§ GIVEN PROBLEM: Sift the material for lines containing "part", and return them.
═══ DATASET CONTENT ═══
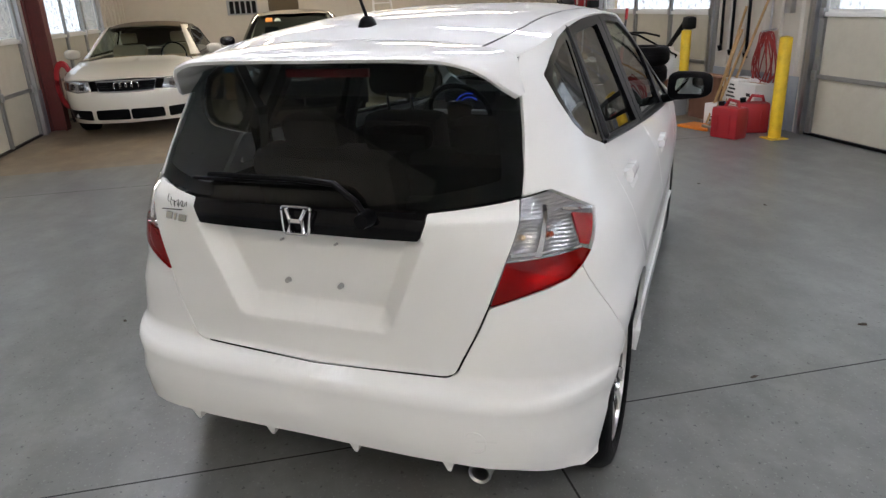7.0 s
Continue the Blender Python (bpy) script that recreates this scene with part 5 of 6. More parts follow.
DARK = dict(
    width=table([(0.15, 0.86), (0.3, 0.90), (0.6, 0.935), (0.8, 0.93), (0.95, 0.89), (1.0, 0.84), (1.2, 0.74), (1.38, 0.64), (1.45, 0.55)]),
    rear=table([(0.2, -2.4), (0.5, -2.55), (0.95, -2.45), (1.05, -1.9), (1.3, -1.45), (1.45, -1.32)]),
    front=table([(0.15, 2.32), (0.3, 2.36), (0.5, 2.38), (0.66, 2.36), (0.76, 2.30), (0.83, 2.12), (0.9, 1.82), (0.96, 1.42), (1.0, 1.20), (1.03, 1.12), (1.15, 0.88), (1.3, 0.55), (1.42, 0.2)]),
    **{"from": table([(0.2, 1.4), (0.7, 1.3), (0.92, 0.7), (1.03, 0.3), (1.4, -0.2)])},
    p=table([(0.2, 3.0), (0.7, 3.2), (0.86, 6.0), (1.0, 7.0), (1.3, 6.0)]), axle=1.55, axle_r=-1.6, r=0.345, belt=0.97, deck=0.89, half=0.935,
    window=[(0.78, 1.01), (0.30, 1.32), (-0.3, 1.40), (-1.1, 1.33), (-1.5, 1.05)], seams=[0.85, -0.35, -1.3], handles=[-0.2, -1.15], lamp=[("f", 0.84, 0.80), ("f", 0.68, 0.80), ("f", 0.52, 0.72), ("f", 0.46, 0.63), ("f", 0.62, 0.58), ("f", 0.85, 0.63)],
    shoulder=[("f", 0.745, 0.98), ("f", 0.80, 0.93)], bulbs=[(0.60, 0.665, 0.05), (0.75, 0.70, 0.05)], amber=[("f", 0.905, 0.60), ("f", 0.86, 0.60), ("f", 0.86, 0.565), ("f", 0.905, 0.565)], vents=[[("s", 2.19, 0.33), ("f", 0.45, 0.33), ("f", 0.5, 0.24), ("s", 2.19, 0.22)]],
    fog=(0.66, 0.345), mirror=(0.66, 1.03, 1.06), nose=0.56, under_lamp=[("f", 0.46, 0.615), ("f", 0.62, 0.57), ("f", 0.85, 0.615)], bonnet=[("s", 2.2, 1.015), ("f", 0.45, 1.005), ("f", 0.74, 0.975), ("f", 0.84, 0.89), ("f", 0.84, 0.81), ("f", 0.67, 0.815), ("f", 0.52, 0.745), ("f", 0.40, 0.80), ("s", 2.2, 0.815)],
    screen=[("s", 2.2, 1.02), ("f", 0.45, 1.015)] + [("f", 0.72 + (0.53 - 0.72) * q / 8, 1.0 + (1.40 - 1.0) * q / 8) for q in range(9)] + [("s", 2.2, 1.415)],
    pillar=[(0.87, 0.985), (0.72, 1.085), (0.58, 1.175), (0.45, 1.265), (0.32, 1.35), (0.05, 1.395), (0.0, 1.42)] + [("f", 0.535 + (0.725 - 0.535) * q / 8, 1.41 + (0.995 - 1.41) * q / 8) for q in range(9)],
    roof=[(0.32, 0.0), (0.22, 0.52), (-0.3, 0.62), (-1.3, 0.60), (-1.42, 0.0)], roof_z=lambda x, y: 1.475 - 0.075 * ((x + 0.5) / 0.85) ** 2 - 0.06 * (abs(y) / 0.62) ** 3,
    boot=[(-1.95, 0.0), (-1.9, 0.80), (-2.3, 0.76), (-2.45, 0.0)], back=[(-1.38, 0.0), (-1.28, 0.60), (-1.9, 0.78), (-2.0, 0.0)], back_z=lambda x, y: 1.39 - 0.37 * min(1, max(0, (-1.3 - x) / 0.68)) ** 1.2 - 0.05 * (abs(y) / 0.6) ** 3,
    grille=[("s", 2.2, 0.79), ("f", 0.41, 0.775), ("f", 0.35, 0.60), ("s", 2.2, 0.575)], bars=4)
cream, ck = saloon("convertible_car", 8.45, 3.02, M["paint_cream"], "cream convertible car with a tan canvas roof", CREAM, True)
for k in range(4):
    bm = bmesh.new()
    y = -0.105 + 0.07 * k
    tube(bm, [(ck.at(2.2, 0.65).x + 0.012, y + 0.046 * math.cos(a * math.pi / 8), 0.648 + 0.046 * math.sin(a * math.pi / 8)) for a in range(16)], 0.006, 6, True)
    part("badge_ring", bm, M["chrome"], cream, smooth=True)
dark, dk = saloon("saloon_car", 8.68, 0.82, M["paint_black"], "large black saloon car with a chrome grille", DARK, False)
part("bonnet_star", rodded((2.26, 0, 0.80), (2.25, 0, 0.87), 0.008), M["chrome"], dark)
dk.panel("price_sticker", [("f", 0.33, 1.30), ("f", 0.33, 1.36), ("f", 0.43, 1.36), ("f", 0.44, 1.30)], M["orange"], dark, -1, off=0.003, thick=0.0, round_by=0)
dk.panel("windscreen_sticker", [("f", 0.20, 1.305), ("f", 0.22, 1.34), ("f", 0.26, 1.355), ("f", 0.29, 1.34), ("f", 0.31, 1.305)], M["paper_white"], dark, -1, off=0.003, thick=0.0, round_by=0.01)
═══
§ SOLUTION:
Continue the Blender Python (bpy) script that recreates this scene with part 5 of 6. More parts follow.
    part("badge_ring", bm, M["chrome"], cream, smooth=True)
part("bonnet_star", rodded((2.26, 0, 0.80), (2.25, 0, 0.87), 0.008), M["chrome"], dark)